_Exercise goal:_ Below is a listing to write out in full, exactly as given, without its pictures.

_Provided data:_
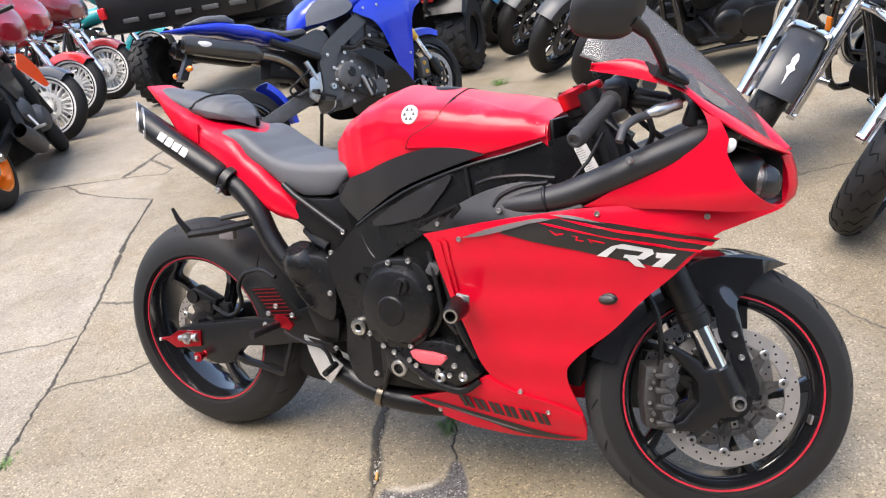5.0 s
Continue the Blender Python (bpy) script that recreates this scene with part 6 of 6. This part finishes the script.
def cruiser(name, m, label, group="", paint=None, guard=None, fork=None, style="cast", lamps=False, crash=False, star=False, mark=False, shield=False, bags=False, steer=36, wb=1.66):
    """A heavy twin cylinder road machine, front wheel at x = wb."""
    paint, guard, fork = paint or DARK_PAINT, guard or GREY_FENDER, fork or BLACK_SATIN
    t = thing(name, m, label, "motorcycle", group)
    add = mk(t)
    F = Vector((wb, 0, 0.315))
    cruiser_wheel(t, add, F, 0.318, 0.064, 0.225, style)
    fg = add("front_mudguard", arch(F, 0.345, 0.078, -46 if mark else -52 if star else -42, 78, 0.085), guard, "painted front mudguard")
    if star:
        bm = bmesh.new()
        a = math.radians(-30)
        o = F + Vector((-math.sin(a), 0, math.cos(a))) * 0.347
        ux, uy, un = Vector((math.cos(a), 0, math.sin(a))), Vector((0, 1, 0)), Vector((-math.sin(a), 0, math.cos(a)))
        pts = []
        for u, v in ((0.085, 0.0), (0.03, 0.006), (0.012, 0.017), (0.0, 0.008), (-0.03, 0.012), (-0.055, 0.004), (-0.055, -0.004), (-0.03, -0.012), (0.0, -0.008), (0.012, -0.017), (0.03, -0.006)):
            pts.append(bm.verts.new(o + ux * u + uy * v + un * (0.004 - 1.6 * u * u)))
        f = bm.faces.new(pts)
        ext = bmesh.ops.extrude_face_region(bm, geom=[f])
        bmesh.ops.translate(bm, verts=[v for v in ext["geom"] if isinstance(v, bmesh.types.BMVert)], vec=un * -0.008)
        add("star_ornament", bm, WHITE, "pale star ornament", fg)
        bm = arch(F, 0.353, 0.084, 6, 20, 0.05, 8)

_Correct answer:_
5.0 s
Continue the Blender Python (bpy) script that recreates this scene with part 6 of 6. This part finishes the script.
def cruiser(name, m, label, group="", paint=None, guard=None, fork=None, style="cast", lamps=False, crash=False, star=False, mark=False, shield=False, bags=False, steer=36, wb=1.66):
    """A heavy twin cylinder road machine, front wheel at x = wb."""
    paint, guard, fork = paint or DARK_PAINT, guard or GREY_FENDER, fork or BLACK_SATIN
    t = thing(name, m, label, "motorcycle", group)
    add = mk(t)
    F = Vector((wb, 0, 0.315))
    cruiser_wheel(t, add, F, 0.318, 0.064, 0.225, style)
    fg = add("front_mudguard", arch(F, 0.345, 0.078, -46 if mark else -52 if star else -42, 78, 0.085), guard, "painted front mudguard")
    if star:
        bm = bmesh.new()
        a = math.radians(-30)
        o = F + Vector((-math.sin(a), 0, math.cos(a))) * 0.347
        ux, uy, un = Vector((math.cos(a), 0, math.sin(a))), Vector((0, 1, 0)), Vector((-math.sin(a), 0, math.cos(a)))
        pts = []
        for u, v in ((0.085, 0.0), (0.03, 0.006), (0.012, 0.017), (0.0, 0.008), (-0.03, 0.012), (-0.055, 0.004), (-0.055, -0.004), (-0.03, -0.012), (0.0, -0.008), (0.012, -0.017), (0.03, -0.006)):
            pts.append(bm.verts.new(o + ux * u + uy * v + un * (0.004 - 1.6 * u * u)))
        f = bm.faces.new(pts)
        ext = bmesh.ops.extrude_face_region(bm, geom=[f])
        bmesh.ops.translate(bm, verts=[v for v in ext["geom"] if isinstance(v, bmesh.types.BMVert)], vec=un * -0.008)
        add("star_ornament", bm, WHITE, "pale star ornament", fg)
        bm = arch(F, 0.353, 0.084, 6, 20, 0.05, 8)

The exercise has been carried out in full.